I am sorry about the quality I only had my phone on my at the time. They were no bigger than a small fingernail. It was almost as if they were globs sprouting wings, then eyes and so on. At first I thought it was the early life cycle of another insect I had seen but I am an amateur and can not tell if they are similar enough. here is what I thought they MIGHT turn into.  Thank you so much for taking the time to help me with this mystery.

Golden Backed Snipe Fly

Golden Backed Snipe Fly

Thanks for the additional information.  The new image you provided is a Golden Backed Snipe Fly and we don’t believe it has any connection to the pods you observed.

Eric Eaton confirms our own suspicion
Daniel:
I’m thinking the “cycle” is the other way around.  It looks clear to me that these are midges that have become infected with some kind of entomopathic fungus.  This is certainly well-documented in other flies, but I haven’t seen a group effect like this before.
Eric

Thanks so much Eric,
We had pondered the possibility that this might be a fungus.  Thanks for the confirmation.

What's That Bug? does not endorse extermination

Subject: An Elegant looking fly
Location: Andover, NJ
June 1, 2015 4:50 pm
I spotted this insect which I believe is some sort of fly on my storm door over the weekend. It is near what appears to be an exuvia, perhaps its own? The insect was between 1/2 and 3/4 inch in length with very striking wing patterns. Not a great shot, but hopefully shows enough detail for an ID.
Your help is always most appreciated!
Signature: Deborah E. Bifulco

Snipe Fly

Common Snipe Fly

Dear Deborah,
Flies do not emerge from exuvia, a term that usually applies to the shed skin of a nymph.  The only insects that have wings on the exuvia are Mayflies, which have an initial molt into a winged subadult, quickly followed by a second molt.  Flies emerge from puparia.  We believe what you have mistaken for an exuvia is a dead insect, but we are unsure which insect.  We quickly identified your Common Snipe Fly as
Rhagio mystaceus, which as luck would have it, was one of the first images we found on BugGuide when attempting the identification.  There is no real information on BugGuide, and the information on iNaturalist is limited to the physical description.

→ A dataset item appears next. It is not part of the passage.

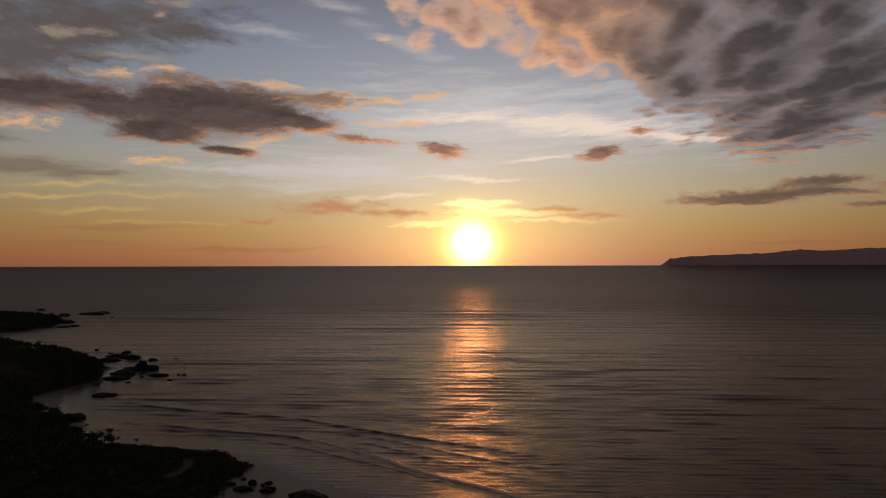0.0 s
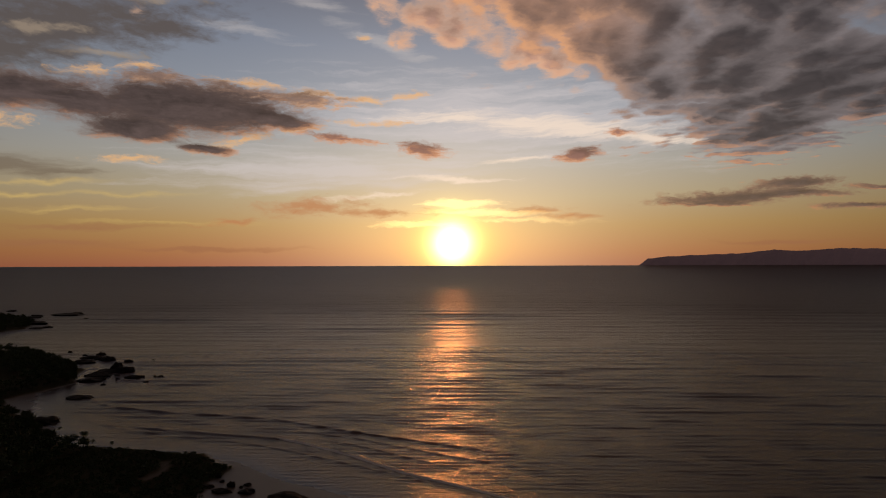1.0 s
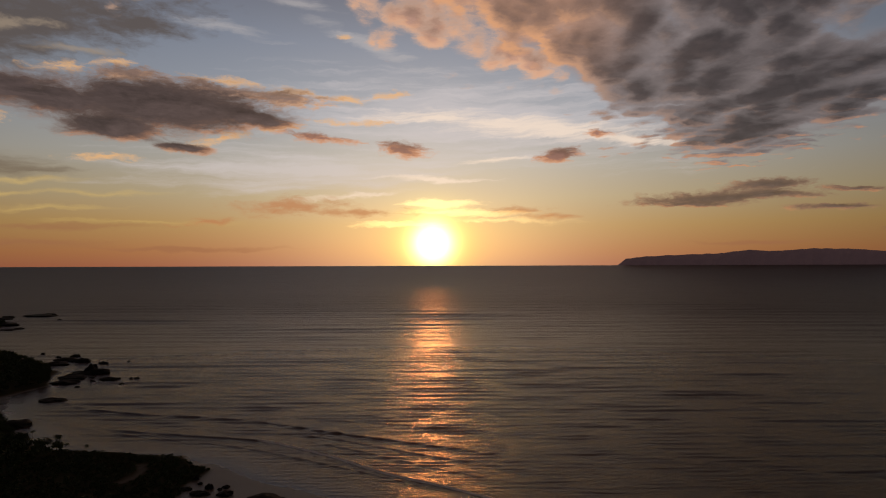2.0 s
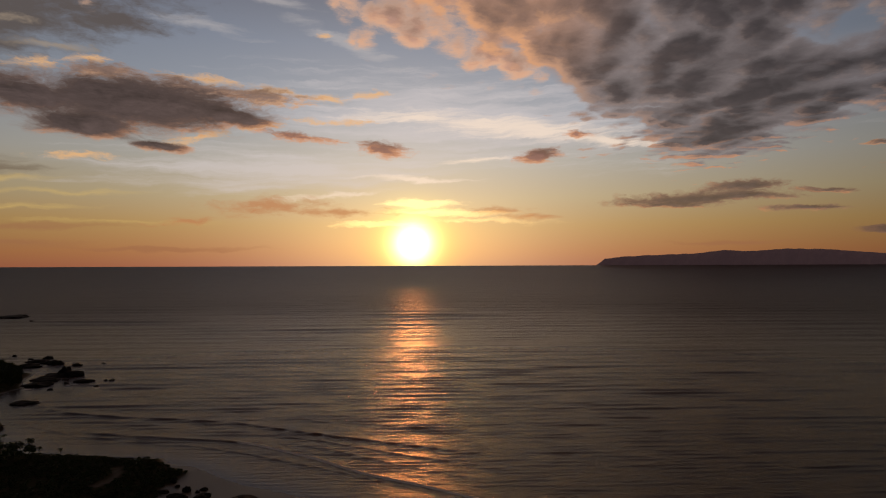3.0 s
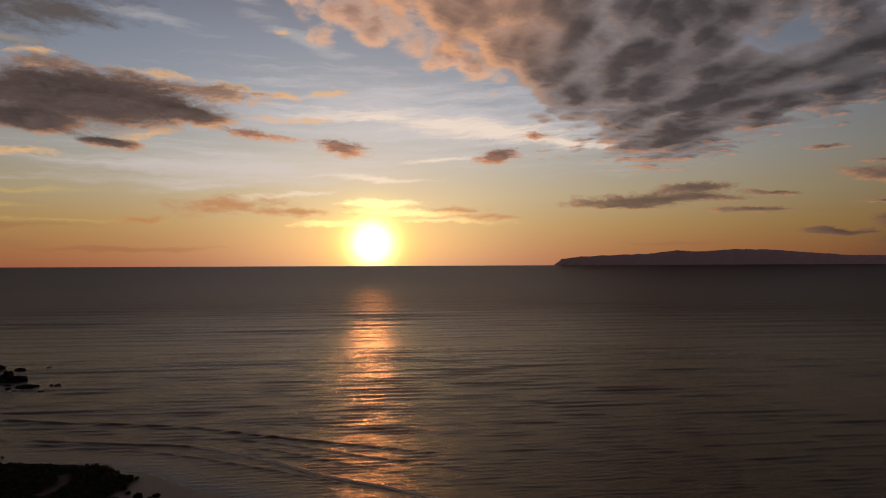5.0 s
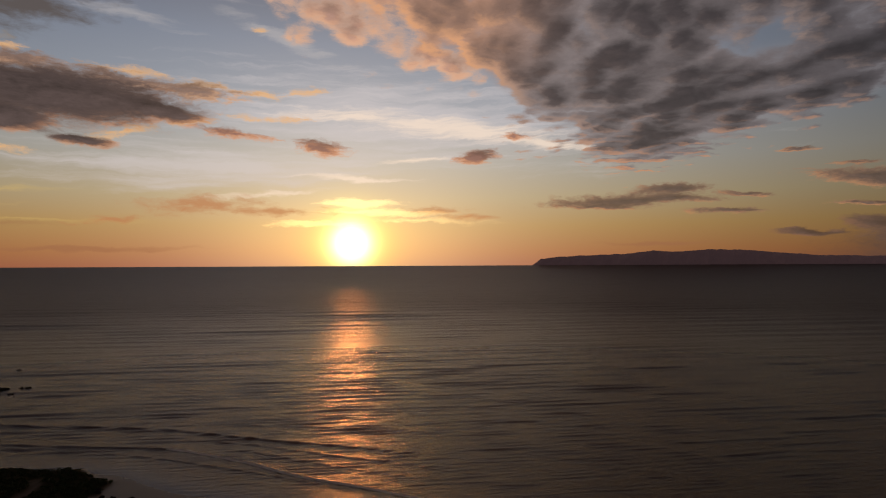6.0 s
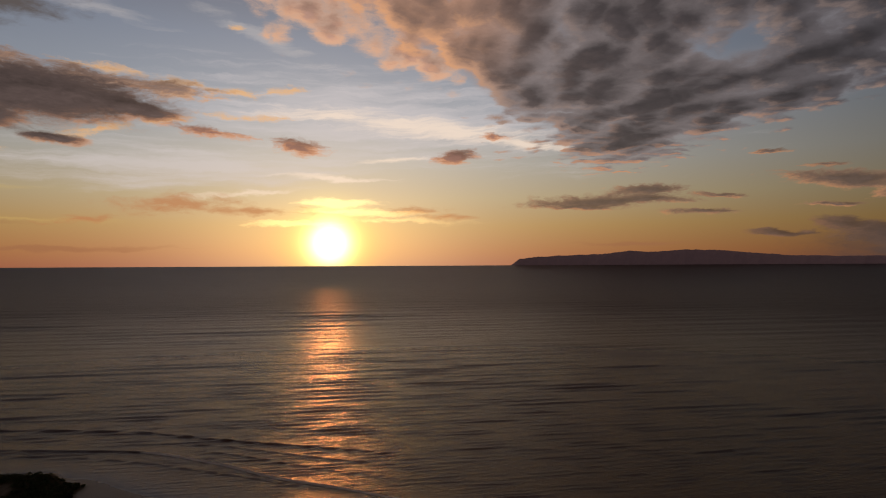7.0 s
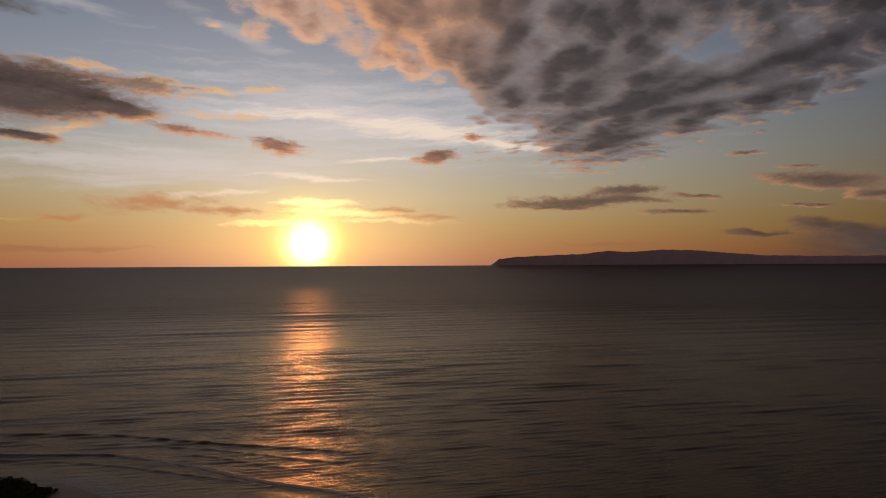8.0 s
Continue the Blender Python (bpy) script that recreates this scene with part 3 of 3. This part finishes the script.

Thank you very much for the ID, as well as the great info re the exuvia.  It makes more sense that it is a dead insect, especially with the wings.  I should have known that!
Debbi

What's That Bug? does not endorse extermination

Subject: Unknown fly from western MD
Location: Western Maryland
May 30, 2013 2:36 am
Hi Bugman,
Another query for you. This one I’m fairly sure is a fly, at least. I looked through the fly pages, but couldn’t find anything that looked similar.
Photo was taken 5/26/13 in Swallow Falls State Park in western Maryland, in a forested area about 100 yards away from the river. Subject was about the size of a regular house fly. Apologies for the lack of detail, picture taken with iphone.
Signature: long time reader, first time caller

Snipe Fly

Snipe Fly

Dear long time reader,
We believe this is a Snipe Fly.  You can compare your image to the Common Snipe Fly,
Rhagio mystaceus, photos on BugGuide.  There isn’t much species information posted, but the data page shows most sightings in May and June.  The family page on BugGuide states:  “Both adults and larvae are predaceous on a variety of small insects.”